Y es que los sentimientos de una persona son el terreno sobre el que se edifica el templo de la ética, la finca de la verdad, esa que casi siempre adornamos con gárgolas de emociones que cuelgan de las cornisas del espíritu.

Es esta una finca que hipotecamos casi siempre. Hay que ser muy egoísta (los hay) para no hacerlo. Hipotecar los sentimientos es peligroso, pero es habitual. Los ponemos en alto riesgo al entregarlos como prenda de nuestra propia vida porque en esta hipoteca vital, el gravamen está sujeto al cumplimiento de una obligación ajena, así que no tenemos control sobre ello.

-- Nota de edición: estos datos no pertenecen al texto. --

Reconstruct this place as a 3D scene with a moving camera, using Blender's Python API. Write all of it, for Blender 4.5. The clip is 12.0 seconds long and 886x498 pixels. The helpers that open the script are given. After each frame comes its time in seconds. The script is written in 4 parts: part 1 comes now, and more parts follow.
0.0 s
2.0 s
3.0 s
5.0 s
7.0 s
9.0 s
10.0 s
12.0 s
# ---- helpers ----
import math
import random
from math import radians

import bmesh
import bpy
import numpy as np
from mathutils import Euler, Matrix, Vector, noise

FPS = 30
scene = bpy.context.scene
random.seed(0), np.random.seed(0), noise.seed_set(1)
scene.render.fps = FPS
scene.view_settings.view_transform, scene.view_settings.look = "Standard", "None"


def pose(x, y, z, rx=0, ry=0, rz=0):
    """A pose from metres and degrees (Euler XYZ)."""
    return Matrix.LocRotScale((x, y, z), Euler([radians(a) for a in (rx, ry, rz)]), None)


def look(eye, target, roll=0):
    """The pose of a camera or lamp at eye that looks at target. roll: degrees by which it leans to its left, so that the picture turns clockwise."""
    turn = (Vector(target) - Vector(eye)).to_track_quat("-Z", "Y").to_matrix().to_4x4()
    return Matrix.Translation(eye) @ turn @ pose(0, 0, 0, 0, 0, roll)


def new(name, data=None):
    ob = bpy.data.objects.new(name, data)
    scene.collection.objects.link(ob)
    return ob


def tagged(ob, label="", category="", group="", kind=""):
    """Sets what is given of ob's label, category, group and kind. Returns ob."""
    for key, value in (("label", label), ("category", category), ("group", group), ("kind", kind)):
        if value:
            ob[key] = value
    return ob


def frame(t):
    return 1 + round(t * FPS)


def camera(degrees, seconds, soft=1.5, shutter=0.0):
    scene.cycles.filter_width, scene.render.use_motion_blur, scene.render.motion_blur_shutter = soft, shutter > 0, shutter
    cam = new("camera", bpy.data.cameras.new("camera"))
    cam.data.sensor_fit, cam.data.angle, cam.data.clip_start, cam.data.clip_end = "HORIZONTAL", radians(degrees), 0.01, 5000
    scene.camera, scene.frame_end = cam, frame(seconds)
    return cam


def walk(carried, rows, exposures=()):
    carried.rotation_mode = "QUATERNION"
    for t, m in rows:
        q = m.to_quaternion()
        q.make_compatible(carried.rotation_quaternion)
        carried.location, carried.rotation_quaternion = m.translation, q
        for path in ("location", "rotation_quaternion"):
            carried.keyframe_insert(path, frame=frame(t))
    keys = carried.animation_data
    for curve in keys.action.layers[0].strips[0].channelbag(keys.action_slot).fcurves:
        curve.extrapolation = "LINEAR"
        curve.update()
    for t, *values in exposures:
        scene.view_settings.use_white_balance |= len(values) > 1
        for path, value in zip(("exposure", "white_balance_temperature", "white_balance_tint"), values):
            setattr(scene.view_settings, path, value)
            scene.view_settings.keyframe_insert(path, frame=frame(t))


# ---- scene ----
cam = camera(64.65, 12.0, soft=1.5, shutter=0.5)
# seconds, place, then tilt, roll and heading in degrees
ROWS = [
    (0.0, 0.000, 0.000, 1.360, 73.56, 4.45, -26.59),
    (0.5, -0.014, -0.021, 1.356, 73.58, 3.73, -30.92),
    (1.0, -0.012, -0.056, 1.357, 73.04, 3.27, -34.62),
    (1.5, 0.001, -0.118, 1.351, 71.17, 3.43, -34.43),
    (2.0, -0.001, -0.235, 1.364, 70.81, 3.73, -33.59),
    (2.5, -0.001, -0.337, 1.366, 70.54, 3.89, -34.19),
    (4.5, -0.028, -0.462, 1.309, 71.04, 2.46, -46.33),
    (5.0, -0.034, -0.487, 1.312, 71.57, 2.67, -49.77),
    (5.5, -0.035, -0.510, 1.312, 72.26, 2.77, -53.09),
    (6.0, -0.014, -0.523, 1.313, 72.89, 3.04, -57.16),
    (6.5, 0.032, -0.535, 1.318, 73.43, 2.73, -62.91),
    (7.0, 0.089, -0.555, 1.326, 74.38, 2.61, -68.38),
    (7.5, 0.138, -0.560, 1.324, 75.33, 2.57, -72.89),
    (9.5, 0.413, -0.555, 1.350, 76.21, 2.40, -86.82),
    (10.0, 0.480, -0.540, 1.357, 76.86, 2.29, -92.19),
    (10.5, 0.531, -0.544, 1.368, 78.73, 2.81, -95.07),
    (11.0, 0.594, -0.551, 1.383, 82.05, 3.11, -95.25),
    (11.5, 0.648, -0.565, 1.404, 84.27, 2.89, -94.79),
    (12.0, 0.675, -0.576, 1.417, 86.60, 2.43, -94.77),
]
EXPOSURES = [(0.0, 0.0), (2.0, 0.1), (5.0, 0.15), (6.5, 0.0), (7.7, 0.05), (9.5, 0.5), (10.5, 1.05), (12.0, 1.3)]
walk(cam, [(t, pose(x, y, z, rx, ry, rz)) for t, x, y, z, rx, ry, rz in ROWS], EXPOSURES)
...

Aquí es donde suelen entrar en juego las cláusulas abusivas. Esas que, escritas con letra pequeña, suelen acabar traicionando nuestra buena voluntad. Son cláusulas desleales, ventajistas, que se ejecutan siempre en el momento que más favorece o interesa al prestamista (que suele coincidir con el menos favorable para quien tiene hipotecados sus sentimientos).
De hecho, la mayoría de los afectados ni siquiera sabe que estaba disfrutando de un préstamo a plazo variable (sobre el que, desde luego, no tiene ninguna facultad de intervención). Lo normal es creer que esta hipoteca, que podríamos llamar total, es una operación voluntaria y permanente, generadora de intereses para uso y disfrute común.
Pero resulta que era un préstamo. Un préstamo con un cierto componente de usura emocional que, a la larga, solo beneficia a quien lo concede.

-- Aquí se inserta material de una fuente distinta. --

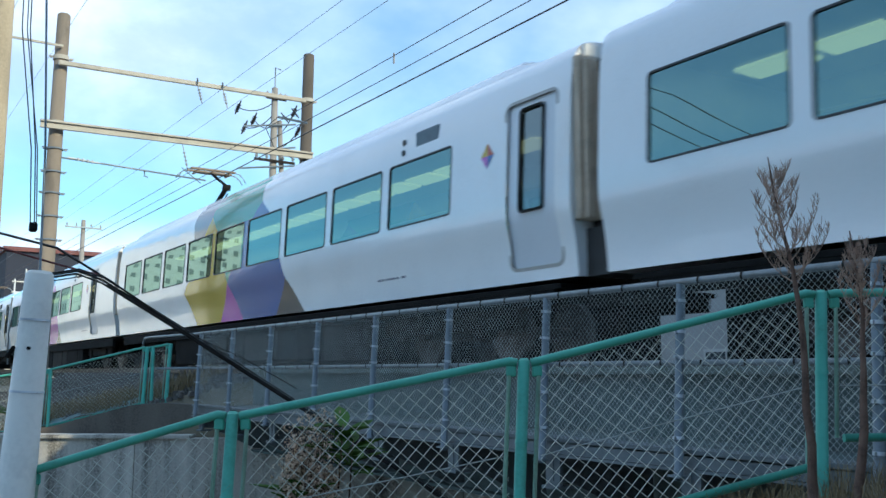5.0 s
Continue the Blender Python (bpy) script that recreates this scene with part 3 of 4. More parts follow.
def patch_regions_shifted(pal, tail):
    """The same livery on cars whose pillars fall at other places."""
    a, b, c, top, pillar, topr = pal
    edge, dark, spikes = TAILS[tail]
    crest = 0 if a == 4 else 6
    return [
        (a, [(0, 1.73), (0.75, 0.93), (2.32, 0.93), (2.99, 1.75), (2.82, 2.0), (0.3, 2.0)]),
        (b, [(2.32, 0.93), (3.71, 0.93), (2.99, 1.75)]),
        (top, [(2.82, 2.0), (2.99, 1.75), (3.2, 2.0)]),
        (c, [(3.71, 0.93), *edge, (3.2, 2.0), (2.99, 1.75)]),
        (5, dark),
        (a, [(1.7, 2.0), (2.3, 2.0), (2.15, 2.97), (1.72, 3.36), (1.7, 2.97)]),
        (a, [(1.02 if a == 4 else 1.25, 2.96), (1.7, 2.96), (1.72, 3.36)]),
        (c, [(3.7, 2.0), (4.2, 2.0), (4.3, 2.98), (3.7, 2.98)]),
        (crest, [(0.6, 3.73), (0.42, 3.36), (0.56, 2.94), (1.25, 2.96), (1.72, 3.36), (1.95, 3.73)]),
        (top, [(1.72, 3.36), (2.15, 2.96), (4.2, 2.96), (4.72, 3.28), (4.66, 3.73), (1.95, 3.73)]),
        (topr, [(4.2, 2.96), (5.2, 2.96), (4.72, 3.28)]),
    ] + [(5, poly) for poly in spikes]


def inside(p, poly):
    return all((b[0] - a[0]) * (p[1] - a[1]) - (b[1] - a[1]) * (p[0] - a[0]) > -1e-6 for a, b in zip(poly, poly[1:] + poly[:1]))


def body_side(layout, start, pal, tail):
    wins, smalls, doors, badge, panel = LAYOUT[layout]
    holes = [(w + 0.022, w + WIN - 0.022, W0 + 0.022, W1 - 0.022) for w in wins] + [(w + 0.022, w + v - 0.022, W0 + 0.022, W1 - 0.022) for w, v in smalls]
    holes += [(d + 0.03, d + DOOR_W - 0.03, 1.12, 3.2) for d in doors]
    ss = sorted({-0.06, 20.56, *(h[0] for h in holes), *(h[1] for h in holes)})
    ss = [ss[0]] + [b for a, b in zip(ss, ss[1:]) if b - a > 1e-4]
    zs = sorted({p[0] for p in PROFILE} | {W0 + 0.022, W1 - 0.022, 1.12, 3.2})
    bm = bmesh.new()
    grid = [[bm.verts.new((0, -s, z)) for z in zs] for s in ss]
    for i in range(len(ss) - 1):
        for k in range(len(zs) - 1):
            cs, cz = (ss[i] + ss[i + 1]) / 2, (zs[k] + zs[k + 1]) / 2
            if any(h[0] < cs < h[1] and h[2] < cz < h[3] for h in holes):
                continue
            bm.faces.new((grid[i][k], grid[i + 1][k], grid[i + 1][k + 1], grid[i][k + 1]))
    regions = patch_regions_shifted(pal, tail) if abs(start - 6.4) < 0.4 else patch_regions(pal, tail)
    cuts = set()
    for _, poly in regions:
        for p, q in zip(poly, poly[1:] + poly[:1]):
            cuts.add((p, q) if p < q else (q, p))
    for p, q in sorted(cuts):
        n = Vector((0, (q[1] - p[1]), (q[0] - p[0])))
        if n.length < 1e-6:
            continue
        lo, hi = start + min(p[0], q[0]) - 0.02, start + max(p[0], q[0]) + 0.02
        zl, zh = min(p[1], q[1]) - 0.01, max(p[1], q[1]) + 0.01
        fs = []
        for f in bm.faces:
            ys = [-v.co.y for v in f.verts]
            zz = [v.co.z for v in f.verts]
            if max(ys) > lo and min(ys) < hi and max(zz) > zl and min(zz) < zh:
                fs.append(f)
        geom = list({x for f in fs for x in (*f.verts, *f.edges)}) + fs
        bmesh.ops.bisect_plane(bm, geom=geom, plane_co=(0, -(start + p[0]), p[1]), plane_no=n.normalized(), dist=1e-4)
    for f in bm.faces:
        c = f.calc_center_median()
        p = (-c.y - start, c.z)
        f.smooth = True
        for paint, poly in regions:
            if inside(p, poly):
                f.material_index = paint
                break
    for v in bm.verts:
        v.co.x = -skin(v.co.z)
    me = as_mesh("side_panel", bm, [WHITE, MAGENTA, TEAL, YELLOW, BLUE, DARK, GREY])
    slope = [(skin(v.co.z + 0.07) - skin(v.co.z - 0.07)) / 0.14 for v in me.vertices]
    me.normals_split_custom_set_from_vertices([Vector((-1, 0, -d)).normalized() for d in slope])
    return me


def round_rect(w, h, r, n=4):
    pts = []
    for cx, cy, a0 in ((w / 2 - r, h / 2 - r, 0), (-w / 2 + r, h / 2 - r, 90), (-w / 2 + r, -h / 2 + r, 180), (w / 2 - r, -h / 2 + r, 270)):
        for i in range(n + 1):
            a = radians(a0 + 90 * i / n)
            pts.append((cx + r * math.cos(a), cy + r * math.sin(a)))
    return pts


def ring_mesh(name, w, h, zc, r, band, depth, mat, out=0.006):
    """A rounded frame on the body's skin, centred at y = 0."""
    bm = bmesh.new()
    o, i = round_rect(w, h, r), round_rect(w - 2 * band, h - 2 * band, max(0.02, r - band))
    loops = []
    for pts, dx in ((o, -0.002), (o, out), (i, out), (i, -depth)):
        loops.append([bm.verts.new((-skin(zc + z) - dx, y, zc + z)) for y, z in pts])
    for a, b in zip(loops, loops[1:]):
        for k in range(len(a)):
            bm.faces.new((a[k], b[k], b[(k + 1) % len(a)], a[(k + 1) % len(a)]))
    return as_mesh(name, bm, mat)


def pane_mesh(name, w, h, zc, r, mat, inset=0.012):
    bm = bmesh.new()
    rows = 6
    grid = []
    for i in range(rows + 1):
        z = zc - h / 2 + h * i / rows
        grid.append([bm.verts.new((-skin(z) + inset, y, z)) for y in (-w / 2, w / 2)])
    for a, b in zip(grid, grid[1:]):
        bm.faces.new((a[0], b[0], b[1], a[1])).smooth = True
    return as_mesh(name, bm, mat)


WC, WH = (W0 + W1) / 2, W1 - W0
SHARED = {}


def shared(key, make):
    if key not in SHARED:
        SHARED[key] = make()
    return SHARED[key]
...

Dicen que hay bancos que, encima, te echan en cara que te has beneficiado del uso del crédito durante el tiempo que ha durado, lo que no deja de ser una actitud de un cinismo recalcitrante, teniendo en cuenta los elevados intereses que has venido pagando mientras lo amortizabas.
Algo parecido hacen los prestamistas de sentimientos, despreciando todo lo que se les ha entregado, a fondo perdido, durante el tiempo que les interesó mantenerlo vigente.
Porque esta suele ser otra de las características de las hipotecas totales: el préstamo puede ser ejecutado en cualquier momento por quien lo concedió, con independencia de que se hayan venido cumpliendo todas las obligaciones estipuladas.

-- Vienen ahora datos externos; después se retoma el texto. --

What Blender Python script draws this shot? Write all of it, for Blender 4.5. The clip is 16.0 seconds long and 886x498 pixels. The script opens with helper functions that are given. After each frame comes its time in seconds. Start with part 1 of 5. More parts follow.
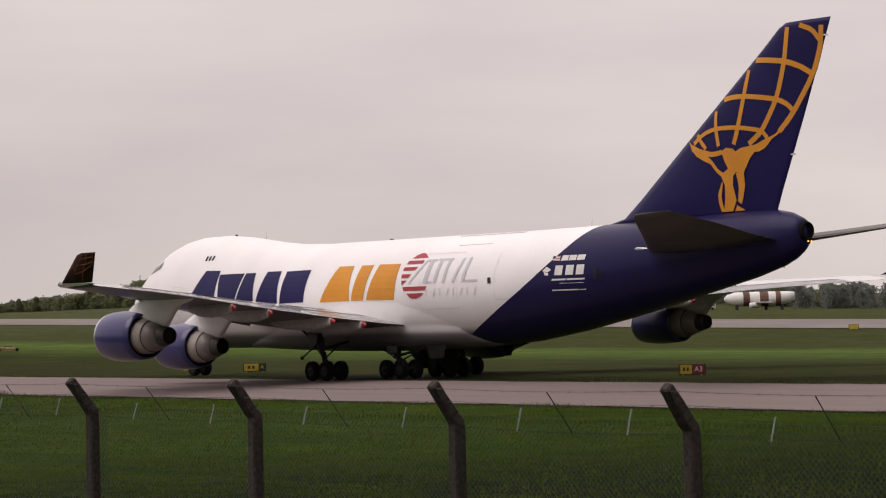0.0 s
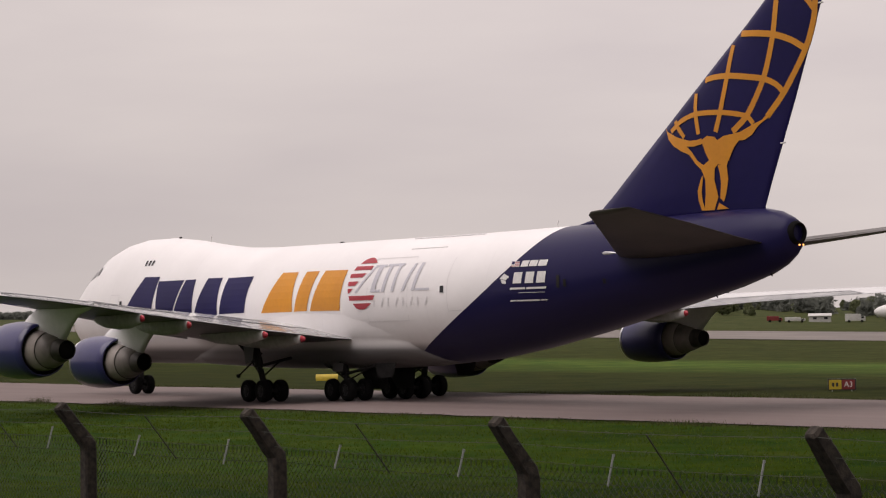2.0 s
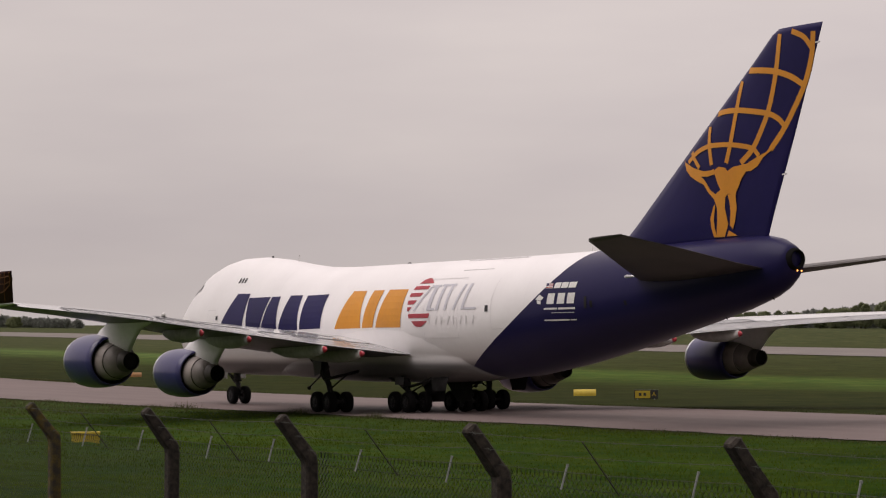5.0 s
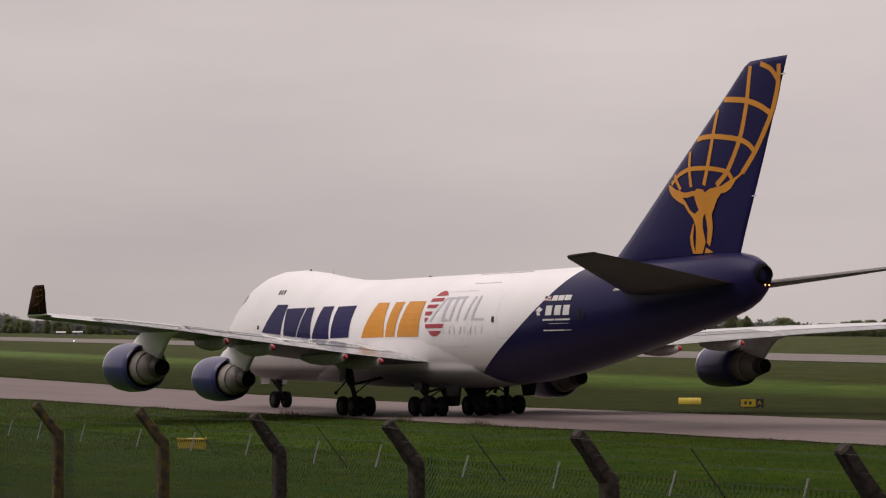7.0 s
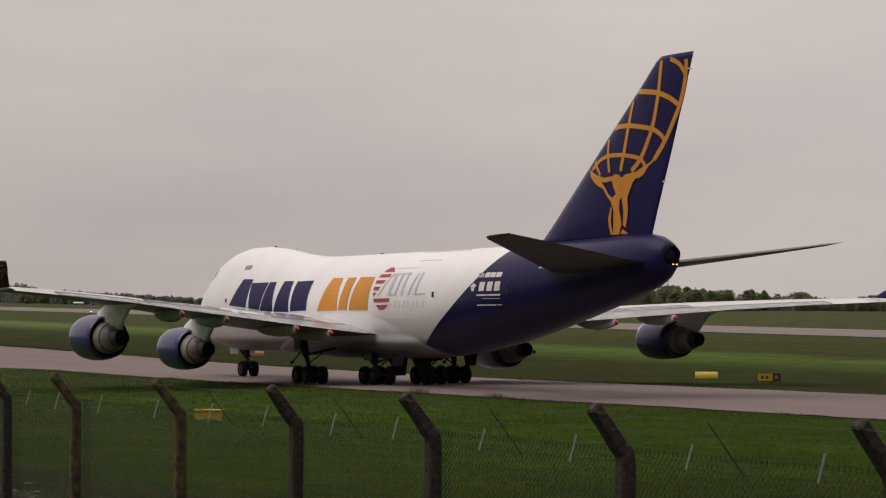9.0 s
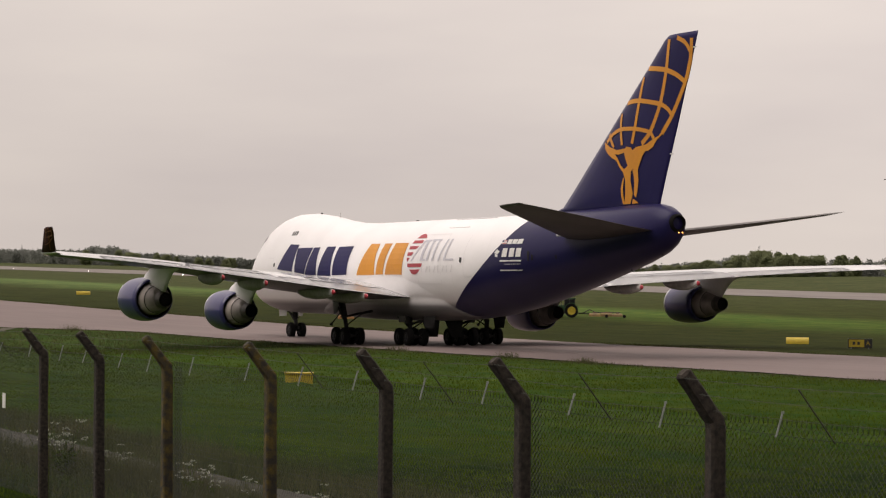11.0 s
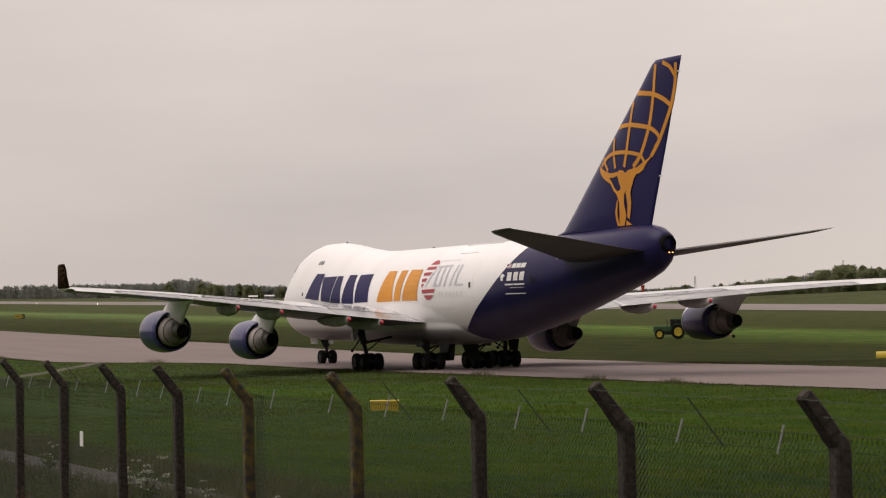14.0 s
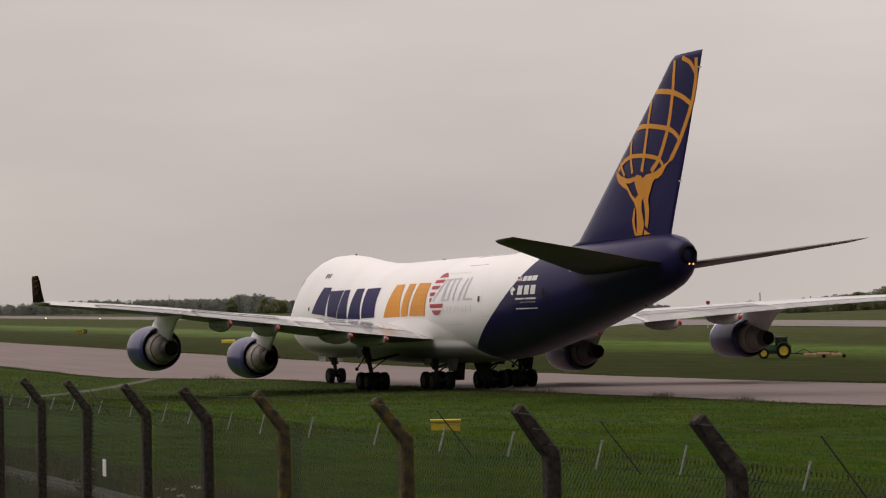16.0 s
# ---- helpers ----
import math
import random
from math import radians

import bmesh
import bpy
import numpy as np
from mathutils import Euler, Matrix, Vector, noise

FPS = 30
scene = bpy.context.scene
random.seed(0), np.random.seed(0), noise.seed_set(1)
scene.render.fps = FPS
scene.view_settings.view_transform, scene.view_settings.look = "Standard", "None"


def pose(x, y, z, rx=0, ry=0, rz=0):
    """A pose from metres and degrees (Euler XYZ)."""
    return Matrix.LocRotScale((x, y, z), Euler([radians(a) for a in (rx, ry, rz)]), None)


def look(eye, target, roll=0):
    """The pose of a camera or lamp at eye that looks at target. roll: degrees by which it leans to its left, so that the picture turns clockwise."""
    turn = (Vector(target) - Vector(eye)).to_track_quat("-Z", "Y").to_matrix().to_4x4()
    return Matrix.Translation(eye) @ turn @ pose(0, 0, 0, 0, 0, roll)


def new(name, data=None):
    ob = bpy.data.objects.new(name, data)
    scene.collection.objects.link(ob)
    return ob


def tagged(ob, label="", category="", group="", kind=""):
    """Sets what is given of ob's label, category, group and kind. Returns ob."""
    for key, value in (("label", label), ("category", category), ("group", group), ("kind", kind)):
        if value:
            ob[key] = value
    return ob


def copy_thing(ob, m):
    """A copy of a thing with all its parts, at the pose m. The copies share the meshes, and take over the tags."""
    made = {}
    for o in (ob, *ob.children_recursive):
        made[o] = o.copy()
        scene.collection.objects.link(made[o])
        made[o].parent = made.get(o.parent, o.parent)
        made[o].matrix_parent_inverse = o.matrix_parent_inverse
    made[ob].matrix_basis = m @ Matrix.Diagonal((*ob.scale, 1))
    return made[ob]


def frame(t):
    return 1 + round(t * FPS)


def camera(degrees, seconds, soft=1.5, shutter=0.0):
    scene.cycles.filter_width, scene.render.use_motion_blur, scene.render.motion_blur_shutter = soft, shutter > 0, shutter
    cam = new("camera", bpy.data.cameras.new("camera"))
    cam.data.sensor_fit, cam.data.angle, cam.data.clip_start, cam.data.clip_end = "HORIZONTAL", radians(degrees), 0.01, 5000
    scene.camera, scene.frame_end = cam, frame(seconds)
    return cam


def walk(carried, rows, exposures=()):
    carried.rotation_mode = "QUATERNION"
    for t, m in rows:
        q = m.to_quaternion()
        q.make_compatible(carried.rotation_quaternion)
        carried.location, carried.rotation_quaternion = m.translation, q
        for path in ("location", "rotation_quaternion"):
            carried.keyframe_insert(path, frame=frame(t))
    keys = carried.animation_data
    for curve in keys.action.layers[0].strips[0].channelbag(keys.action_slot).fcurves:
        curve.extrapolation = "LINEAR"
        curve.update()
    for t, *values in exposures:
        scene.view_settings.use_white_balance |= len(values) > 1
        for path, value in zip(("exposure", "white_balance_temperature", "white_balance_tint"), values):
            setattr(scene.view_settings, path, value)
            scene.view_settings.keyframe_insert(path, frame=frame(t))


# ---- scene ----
HEAD = 26.4                                   # the taxiway's heading, degrees left of north
ALONG = (-math.sin(radians(HEAD)), math.cos(radians(HEAD)))
ACROSS = (math.cos(radians(HEAD)), math.sin(radians(HEAD)))

cam = camera(21.677, 16.0, soft=1.2)
# seconds, place, then yaw to the right, pitch up, roll
CAM_ROWS = [
    (0.0, -2.22, -6.18, 3.746, 14.444, 1.742, -1.267),
    (0.5, -1.90, -5.28, 3.759, 13.817, 1.955, -1.077),
    (1.0, -1.24, -3.50, 3.757, 12.652, 2.157, -1.023),
    (1.5, -0.73, -2.11, 3.761, 11.671, 2.190, -0.718),
    (2.0, -0.36, -1.06, 3.755, 10.826, 2.064, -0.876),
    (2.5, 0.01, -0.17, 3.744, 9.517, 2.125, -0.509),
    (3.0, 0.03, -0.01, 3.734, 8.861, 2.180, -0.217),
    (3.5, 0.02, -0.01, 3.729, 7.439, 2.278, -0.150),
    (4.0, 0.04, 0.03, 3.717, 5.994, 2.340, -0.120),
    (4.5, 0.03, 0.01, 3.731, 5.237, 2.429, -0.098),
    (5.0, 0.03, 0.01, 3.729, 4.345, 2.495, -0.172),
    (7.5, -0.00, 0.01, 3.710, 0.839, 2.815, 0.073),
    (8.0, 0.00, -0.01, 3.712, 0.035, 2.976, 0.151),
    (8.5, 0.00, -0.01, 3.707, 0.878, 3.080, -0.175),
    (9.0, -0.00, 0.01, 3.714, 1.341, 2.018, 0.279),
    (9.5, -0.00, -0.00, 3.734, 0.209, 1.202, -0.054),
    (10.0, -0.00, -0.00, 3.733, -0.046, 1.119, -0.244),
    (12.5, -0.01, -0.03, 3.706, -2.503, 1.078, 1.526),
    (13.0, -0.03, -0.12, 3.712, -2.639, 1.147, -0.697),
    (13.5, -0.06, 0.52, 3.709, -2.656, 1.618, -0.693),
    (14.0, -0.11, 1.28, 3.709, -2.891, 1.725, -1.026),
    (14.5, -0.17, 1.93, 3.712, -3.466, 2.374, -1.291),
    (15.0, -0.21, 2.81, 3.709, -3.801, 2.062, -0.797),
    (15.5, -0.26, 4.01, 3.717, -3.977, 2.072, -1.123),
    (16.0, -0.31, 4.82, 3.711, -4.448, 2.141, -0.920),
]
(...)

Los sentimientos, las emociones... la propia vida quedan embargadas de forma brusca y fulminante. Ya se sabe que el efecto sorpresa es fundamental para que el hipotecado quede, aún, más indefenso ante el golpe recibido.
Hasta he oído que algunas entidades financiero-emocionales llegan a denunciar al embargado para proteger sus intereses particulares y rematar la faena con el desahucio inapelable del inquilino sentimental. Al parecer, los manuales hipotecarios más audaces sugieren este método como instrumento definitivo para quitar a quien lo sufre toda esperanza de conseguir lo que desea.

Y, sin embargo, a mí me dan más pena los usureros de sentimientos que los afectados por estas hipotecas totales, porque estos han entregado sus emociones con generosidad, mientras que los primeros solo son capaces de vivir atrapados en el laberinto de su egoísmo, del que no podrán escapar hasta que devuelvan hasta el último latido que les fue ofrecido por quienes lo dieron todo sin pedir nada a cambio.

Claro que algo recibieron. Algo que tampoco habían pedido ni esperaban: la traición.